Unfortunately, Dylan owns the rights to "Eat The Document" and thus holds the cards to whether it is ever released or becomes another "Cocksucker Blues" in the history of great '60's rock documentaries. Does anyone care that Dylan is doing a line of speed off of the top of a grand piano in the opening shot? Does it somehow diminish the power of the music that he was making? I don't think anyone who matters could really give a damn. Dylan does though, and as a result this great film will probably never get the remastering and distribution it so rightfully deserves.


Anonymous said...

Have you even seen "Factory Girl" yet? If not, don't call Christensen "horribly miscast" just to appear cool among the sad Dylan camp. Geez.

casey said...

Now that's how you do a blog post. Really nice read.

Anonymous — have you seen Factory Girl? It doesn't look so hot to me, regardless of who they chose to portray "Dylan." The Sedgwick story is such a snooze. She was just another vacuous muse for yesterday's Kings of Bohemia. Imagine if she hadn't died young — would anyone even care?

Everything I need to know about her life is in that shitty song by The Cult: "Edie (Ciao, Baby)." I liked it when I was 14.

Why not make a movie about Lynette "Squeaky" Fromme? Devendra can play Manson.

jay said...

I wonder if anonymous has ever read this blog before or just found it while searching for Hayden Christensen fan sites.

I haven't seen the film in its entirety yet but I have seen two different trailers and about a five-minute excerpt prominently featuring Christensen. First off, the guy is a mediocre actor at best. He has a pretty face and it helped him land a few roles. Good for him.

Secondly, I think the whole concept of creating a "fictional" character that is so obviously Dylan was ridiculous to begin with. Casting a hack actor who looks/sounds/emotes nothing like Dylan was a bad move on the casting director's part. But obviously they care more about getting tickets sold than autheticity.

As for me having concerns about "appearing cool among the sad Dylan camp"....I don't even know what this is supposed to mean, far less how to respond to it. I write a local VT music blog--I'm pretty damn far from addressing Dylan's "camp".

Your name isn't "Donna" by any chance? :)

jay said...

I'll second Casey's request for a Squeaky Fromme biopic. Or maybe one about "Sexy" Sadie.

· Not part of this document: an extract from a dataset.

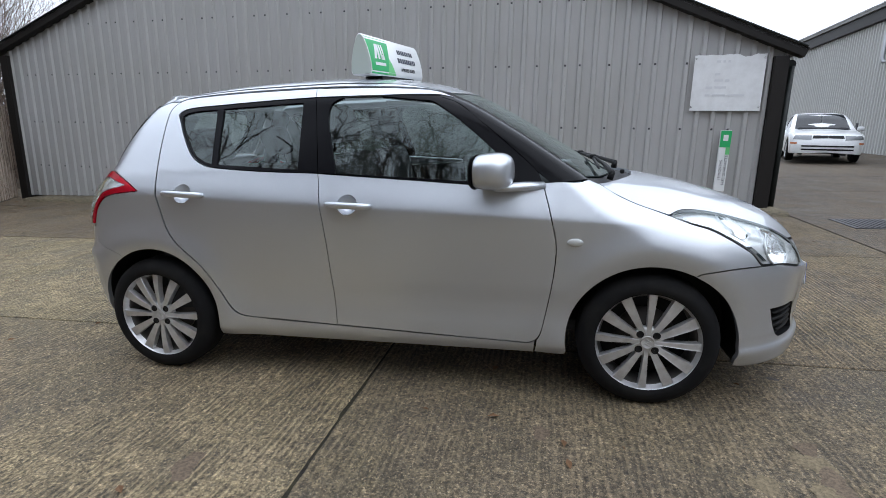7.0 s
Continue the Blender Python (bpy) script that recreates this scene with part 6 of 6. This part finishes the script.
# ---------- the two white cars in the background ----------
def far_car(shape, at, label, wheels_y, belt, roof_z, win, screen_y, tail_win, lamps, wheel_alloy, hood_y, square=False):
    """A parked car cut from its shape into few panels. win: side window (u0, u1, z0, z1, tip); screen_y: foot and head of the windscreen."""
    c = thing("parked_car", at, label, "car")
    arches = []
    for y in wheels_y:
        arches.append(ellipse(y, 0.30, 0.35, 0.355, -15, 195, 16))
    out = [(CEN_F, 0.26, 1), (-1.9, 0.22), (wheels_y[0] - 0.36, 0.21, 1)] + [p for p in arches[0][::-1]] + [(wheels_y[0] + 0.36, 0.21, 1), (wheels_y[1] - 0.36, 0.21, 1)] + [p for p in arches[1][::-1]] + [(wheels_y[1] + 0.36, 0.22, 1), (2.0, 0.26), (CEN_R, 0.30, 1)]
    top_r = belt[1]
    out += [(CEN_R, top_r, 1), (1.9, top_r), (1.45, top_r + 0.0), (win[1] + 0.1, belt[1]), (win[0], belt[0]), (screen_y[0] - 0.05, belt[0]), (hood_y, belt[0] - (0.05 if square else 0.12)), (-1.9, belt[0] - (0.125 if square else 0.2)), (CEN_F, belt[0] - (0.165 if square else 0.24), 1)]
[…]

I've had a long-time fascination with the Manson Family, and while there are plenty of films that focus on Charlie, there is little on the Manson Women. Might be time to write a screenplay....

casey said...

Let's quit our jobs and make that screenplay happen!

jay said...

You're a writer, I have a film degree....

**jay prepares letter of resignation**

Anonymous said...

uh has anyone seen star wars episode two or three? there lies all the evidence one needs to prove hayden christensen cannot act. what is a sad dylan camp i wonder?

casey said...

It's like fat camp, but with depressed zimmermen.

casey said...

re: Factory Girl:

Now I really don't need to see it.

T.J. said...

Interesting. I really want to see "Eat the Document" now. I still have to see the Scorcese doc though. Have you heard about the Todd Haynes Dylan bio coming out "I'm Not There"? It seems to directly address the way he's always challenged how people view his persona. I thought Masked and Anonymous was about that too but in its relationship to politics. Like Dylan was expressing frustration with how critics in his generation want to politicize what he supposedly stands for. Perhaps I'm filtering my memory of the film through what he said much more directly in his memoirs about the issue.

jay said...

I'm really excited for the Todd Haynes film. The use of multiple actors to portray the single role of Dylan is not only a clever experiment but also a nice homage to a multi-faceted & chameleon-like artist.

"Masked and Anonymous" was a grossly underrated film & hopefully will be re-discovered eventually. It explores a lot of Dylan's philosophical and intelectual obsessions, expecially those dealing with the concept of self & the myth of identity. I remember filling up half a notebook with thought tangents I had after watching it the first time. Maybe I'll have to organize them into an essay at some point.